Pillar 3: The Human Element and Support Infrastructure

A franchise network is a community, not just a collection of business units. The human relationships and support systems you build are integral to creating trust with a new franchisee who may be leaving a secure job to invest their life savings with you.

  • Meet the Team: Your head office team is the support crew for your franchisees. Introduce them early in the process. Who is the head of marketing? Who will be their day-to-day operational contact? Putting faces to names and showcasing their expertise demonstrates that there is a professional infrastructure in place to support them.
  • Detail the Support Programme: A vague promise of "ongoing support" is worthless. Be specific. What does the initial training programme entail? How many days? Where is it held? What does it cover? After launch, what does support look like? Specify the number of field support visits, the schedule for regional meetings, the availability of a telephone helpline, and the marketing resources you will provide.
  • Encourage Validation: The ultimate act of transparency is encouraging a candidate to speak directly with your existing franchisees (or, if you are new to franchising, the manager of your pilot operation). This is known as validation. If you are confident in your system and your relationships, you should have nothing to hide. An unwillingness to allow this communication is the largest red flag in the entire recruitment process.

Pillar 4: Professionalism and a Long-Term Vision

Franchising your business properly is a significant investment. Cutting corners signals to candidates that you are not serious about the long-term health of the brand.

  • Invest in Specialist Advice: Using a general-purpose solicitor to draft your franchise agreement is a false economy. Engage a reputable solicitor with proven expertise in UK franchise law. Likewise, working with an experienced franchise consultant can help you structure your model correctly from the outset.
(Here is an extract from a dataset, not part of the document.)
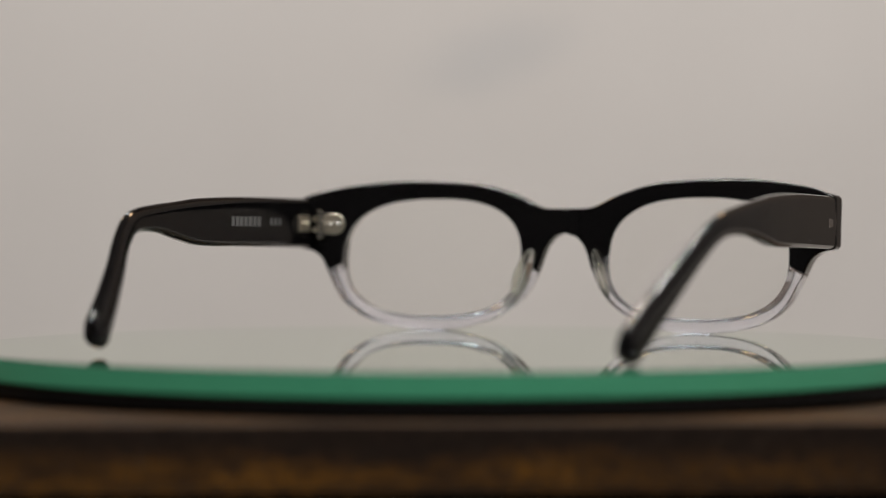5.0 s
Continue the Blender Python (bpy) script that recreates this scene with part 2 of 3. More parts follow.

Mentioning that you have used these specialists shows you are professional and have invested properly in building your network.
  • A Fair Franchise Agreement: The franchise agreement is the legal backbone of your partnership. While it must protect your brand and intellectual property, it should not be unduly restrictive or one-sided. A well-drafted, balanced agreement, created by a specialist, builds confidence that you are looking for a win-win partnership.
  • Share Your Vision: Franchisees are investing in the future of your brand. Share your passion and your vision. Where do you see the business in five or ten years? What are your plans for product development, brand building, and growth? They are not just buying into a system; they are buying into your leadership and your dream.

Recruitment Is Not Selling

Finally, you must shift your mindset. You are not selling a franchise; you are recruiting a business partner. This simple change in perspective transforms the entire process. A robust, multi-stage recruitment process acts as a filter, for both you and the candidate. It should involve an initial enquiry, a telephone interview, the sharing of the prospectus, a discovery day, and a formal application and final interview.

This measured approach demonstrates that you are selective and that you care deeply about who you bring into your network. A candidate who sees you are willing to turn down unsuitable applicants will have more confidence that you are building a high-quality brand for the long term. Trust is built when they see you have as much to lose as they do. By focusing on transparency, proof, and partnership, you create a compelling proposition that sells itself, turning a transactional signature into the beginning of a prosperous and enduring relationship.